───── GIVEN DATA

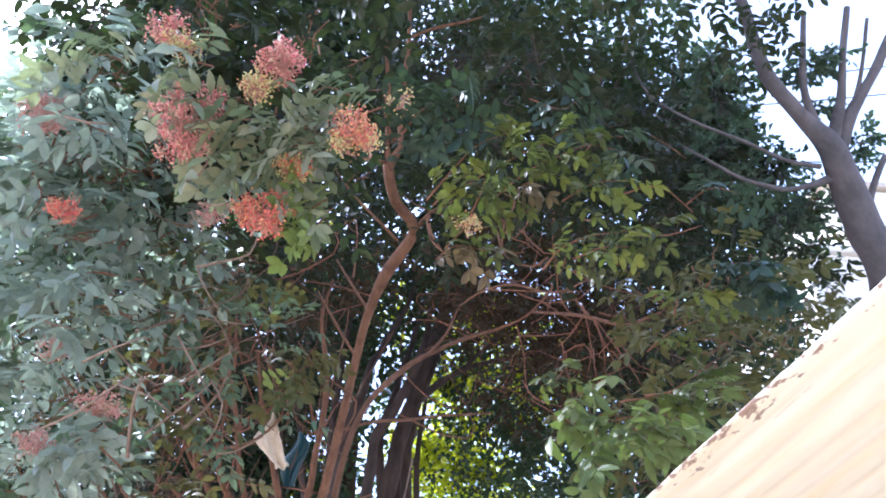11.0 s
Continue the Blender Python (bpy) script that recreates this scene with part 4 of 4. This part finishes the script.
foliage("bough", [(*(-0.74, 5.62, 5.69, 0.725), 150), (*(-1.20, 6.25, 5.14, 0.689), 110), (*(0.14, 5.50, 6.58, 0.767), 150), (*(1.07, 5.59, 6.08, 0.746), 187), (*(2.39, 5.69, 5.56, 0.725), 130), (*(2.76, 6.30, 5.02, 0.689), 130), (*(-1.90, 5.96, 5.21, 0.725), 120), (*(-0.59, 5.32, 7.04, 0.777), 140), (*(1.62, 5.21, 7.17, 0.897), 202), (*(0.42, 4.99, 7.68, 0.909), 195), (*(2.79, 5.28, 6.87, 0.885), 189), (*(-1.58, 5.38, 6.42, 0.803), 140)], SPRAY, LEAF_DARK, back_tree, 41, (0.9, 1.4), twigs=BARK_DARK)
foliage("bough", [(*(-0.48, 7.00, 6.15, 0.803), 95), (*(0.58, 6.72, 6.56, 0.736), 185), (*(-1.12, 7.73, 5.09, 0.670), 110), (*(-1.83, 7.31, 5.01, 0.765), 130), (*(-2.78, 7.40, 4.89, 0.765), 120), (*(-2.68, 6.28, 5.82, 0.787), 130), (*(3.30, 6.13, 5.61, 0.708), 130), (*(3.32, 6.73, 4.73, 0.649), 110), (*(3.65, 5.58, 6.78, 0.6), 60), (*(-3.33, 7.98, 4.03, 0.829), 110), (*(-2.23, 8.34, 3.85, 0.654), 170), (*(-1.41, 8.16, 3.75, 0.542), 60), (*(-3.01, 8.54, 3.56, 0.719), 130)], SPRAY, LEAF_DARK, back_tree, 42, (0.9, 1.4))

# Left edge boughs, hazed by their pale leaf colour
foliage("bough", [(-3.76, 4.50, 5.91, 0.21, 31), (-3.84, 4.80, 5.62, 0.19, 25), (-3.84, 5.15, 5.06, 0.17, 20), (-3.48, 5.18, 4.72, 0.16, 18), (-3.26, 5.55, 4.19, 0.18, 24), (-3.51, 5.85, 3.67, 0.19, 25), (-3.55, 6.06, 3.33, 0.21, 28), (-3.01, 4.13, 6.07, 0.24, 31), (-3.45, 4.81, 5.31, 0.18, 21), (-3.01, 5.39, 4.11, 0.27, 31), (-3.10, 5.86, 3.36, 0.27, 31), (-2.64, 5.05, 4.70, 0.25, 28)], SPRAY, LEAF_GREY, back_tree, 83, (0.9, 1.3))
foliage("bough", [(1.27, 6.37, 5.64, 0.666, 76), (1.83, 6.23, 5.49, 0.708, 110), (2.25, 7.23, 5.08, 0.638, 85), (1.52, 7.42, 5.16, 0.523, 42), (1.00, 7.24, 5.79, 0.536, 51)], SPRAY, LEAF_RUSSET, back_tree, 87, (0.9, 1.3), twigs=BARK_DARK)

FAR_LABEL = "distant leafy tree with dense green crown behind the yard"
far_left = thing("background_tree", (-5.2, 9.6, 0), FAR_LABEL, "tree", "trees in the background")
branch("trunk", [(-5.2, 9.6, -0.05, 0.25), (-5.0, 9.6, 3.0, 0.18), (-4.6, 9.5, 6.0, 0.12), (-4.2, 9.4, 8.0, 0.05)], BARK_DARK, far_left)
foliage("bough", [(*(-4.67, 7.70, 8.03, 1.196), 338), (*(-4.15, 8.81, 6.39, 1.355), 375), (*(-4.26, 9.93, 4.73, 1.355), 356), (*(-3.59, 6.87, 9.23, 1.116), 319), (*(-2.76, 9.45, 5.42, 1.514), 488), (*(-5.67, 8.57, 6.75, 0.598), 38), (*(-5.36, 10.08, 4.52, 0.717), 65)], BROAD, LEAF_FAR, far_left, 51, (1.3, 1.8))
far_mid = thing("background_tree", (-0.6, 10.4, 0), FAR_LABEL, "tree", "trees in the background")
branch("trunk", [(-0.6, 10.4, -0.05, 0.28), (-0.6, 10.4, 3.0, 0.2), (-0.5, 10.3, 7.0, 0.14), (-0.5, 10.2, 10.0, 0.05)], BARK_DARK, far_mid)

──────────

§ **AIM OF THE EXERCISE**
Reproduce all of the material above word for word. Omit the pictures.

§ **IN RESPONSE**
11.0 s
Continue the Blender Python (bpy) script that recreates this scene with part 4 of 4. This part finishes the script.
foliage("bough", [(*(-0.74, 5.62, 5.69, 0.725), 150), (*(-1.20, 6.25, 5.14, 0.689), 110), (*(0.14, 5.50, 6.58, 0.767), 150), (*(1.07, 5.59, 6.08, 0.746), 187), (*(2.39, 5.69, 5.56, 0.725), 130), (*(2.76, 6.30, 5.02, 0.689), 130), (*(-1.90, 5.96, 5.21, 0.725), 120), (*(-0.59, 5.32, 7.04, 0.777), 140), (*(1.62, 5.21, 7.17, 0.897), 202), (*(0.42, 4.99, 7.68, 0.909), 195), (*(2.79, 5.28, 6.87, 0.885), 189), (*(-1.58, 5.38, 6.42, 0.803), 140)], SPRAY, LEAF_DARK, back_tree, 41, (0.9, 1.4), twigs=BARK_DARK)
foliage("bough", [(*(-0.48, 7.00, 6.15, 0.803), 95), (*(0.58, 6.72, 6.56, 0.736), 185), (*(-1.12, 7.73, 5.09, 0.670), 110), (*(-1.83, 7.31, 5.01, 0.765), 130), (*(-2.78, 7.40, 4.89, 0.765), 120), (*(-2.68, 6.28, 5.82, 0.787), 130), (*(3.30, 6.13, 5.61, 0.708), 130), (*(3.32, 6.73, 4.73, 0.649), 110), (*(3.65, 5.58, 6.78, 0.6), 60), (*(-3.33, 7.98, 4.03, 0.829), 110), (*(-2.23, 8.34, 3.85, 0.654), 170), (*(-1.41, 8.16, 3.75, 0.542), 60), (*(-3.01, 8.54, 3.56, 0.719), 130)], SPRAY, LEAF_DARK, back_tree, 42, (0.9, 1.4))

# Left edge boughs, hazed by their pale leaf colour
foliage("bough", [(-3.76, 4.50, 5.91, 0.21, 31), (-3.84, 4.80, 5.62, 0.19, 25), (-3.84, 5.15, 5.06, 0.17, 20), (-3.48, 5.18, 4.72, 0.16, 18), (-3.26, 5.55, 4.19, 0.18, 24), (-3.51, 5.85, 3.67, 0.19, 25), (-3.55, 6.06, 3.33, 0.21, 28), (-3.01, 4.13, 6.07, 0.24, 31), (-3.45, 4.81, 5.31, 0.18, 21), (-3.01, 5.39, 4.11, 0.27, 31), (-3.10, 5.86, 3.36, 0.27, 31), (-2.64, 5.05, 4.70, 0.25, 28)], SPRAY, LEAF_GREY, back_tree, 83, (0.9, 1.3))
foliage("bough", [(1.27, 6.37, 5.64, 0.666, 76), (1.83, 6.23, 5.49, 0.708, 110), (2.25, 7.23, 5.08, 0.638, 85), (1.52, 7.42, 5.16, 0.523, 42), (1.00, 7.24, 5.79, 0.536, 51)], SPRAY, LEAF_RUSSET, back_tree, 87, (0.9, 1.3), twigs=BARK_DARK)

FAR_LABEL = "distant leafy tree with dense green crown behind the yard"
far_left = thing("background_tree", (-5.2, 9.6, 0), FAR_LABEL, "tree", "trees in the background")
branch("trunk", [(-5.2, 9.6, -0.05, 0.25), (-5.0, 9.6, 3.0, 0.18), (-4.6, 9.5, 6.0, 0.12), (-4.2, 9.4, 8.0, 0.05)], BARK_DARK, far_left)
foliage("bough", [(*(-4.67, 7.70, 8.03, 1.196), 338), (*(-4.15, 8.81, 6.39, 1.355), 375), (*(-4.26, 9.93, 4.73, 1.355), 356), (*(-3.59, 6.87, 9.23, 1.116), 319), (*(-2.76, 9.45, 5.42, 1.514), 488), (*(-5.67, 8.57, 6.75, 0.598), 38), (*(-5.36, 10.08, 4.52, 0.717), 65)], BROAD, LEAF_FAR, far_left, 51, (1.3, 1.8))
far_mid = thing("background_tree", (-0.6, 10.4, 0), FAR_LABEL, "tree", "trees in the background")
branch("trunk", [(-0.6, 10.4, -0.05, 0.28), (-0.6, 10.4, 3.0, 0.2), (-0.5, 10.3, 7.0, 0.14), (-0.5, 10.2, 10.0, 0.05)], BARK_DARK, far_mid)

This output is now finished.